As detailed in a conference call with investors, the U.S. government decision to shutter Cuba with no advance warning hit NCLH third-quarter earnings big-time.

“Given the suddenness of the termination and the lack of lead time we had to make any meaningful fleet redeployment changes, the third quarter bears the largest negative earnings impact from the Cuba travel ban,” said Frank Del Rio, the company’s CEO.

The hit was more than $47 million.

Overnight, high yielding routes to Cuba for the Norwegian brand turned into low-yielding routes to the Bahamas. And several months later came Hurricane Dorian, which made its own dent in NCLH’s earnings through cancelled sailings and reworked itineraries.

Del Rio said Norwegian plans to redeploy half of its Bahamas capacity to higher-yielding areas such as Alaska, the eastern Mediterranean and Asia, and will slowly get out from under the Cuba aftermath.

Even more impacted by Dorian than Norwegian was Bahamas Paradise Cruise Line, whose only destination is the Bahamas.

It suspended its two-day sailings to Grand Bahama for most of September, filling in the time by providing much-need relief and evacuation services.

The silver lining, of sorts, is that Dorian forced Bahamas Paradise into a new market, Nassau, which was not much affected by the storm. It now runs one of its ships from West Palm Beach to Grand Bahama and the other to Nassau.

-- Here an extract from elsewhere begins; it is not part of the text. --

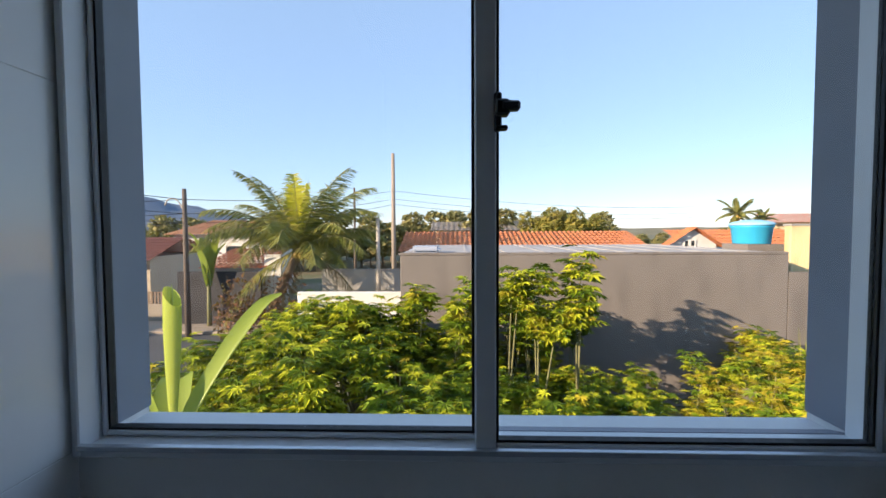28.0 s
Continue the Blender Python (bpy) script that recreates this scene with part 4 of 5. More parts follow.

Bookings for Nassau started slow, said Francis Riley, senior vice president of sales and marketing, but are now on par with those to Grand Bahama. Part of the attraction is the Cruise & Stay program where guest can vacation for two or four nights at one of four Nassau hotels:  Atlantis, The Melia, the Comfort Suites Nassau or the SLS Baha Mar.

Bahamas Paradise has a similar program in place on Grand Bahama with the Lucayan, which has reopened, and the Viva Wyndham, which plans to reopen Dec. 10.

Unlike Norwegian, Bahamas Paradise doesn’t have plans to go elsewhere, and it is busy selling the Bahamas to Canadians and New Yorkers, who have just started getting the frosty temperatures they can look forward to until next spring.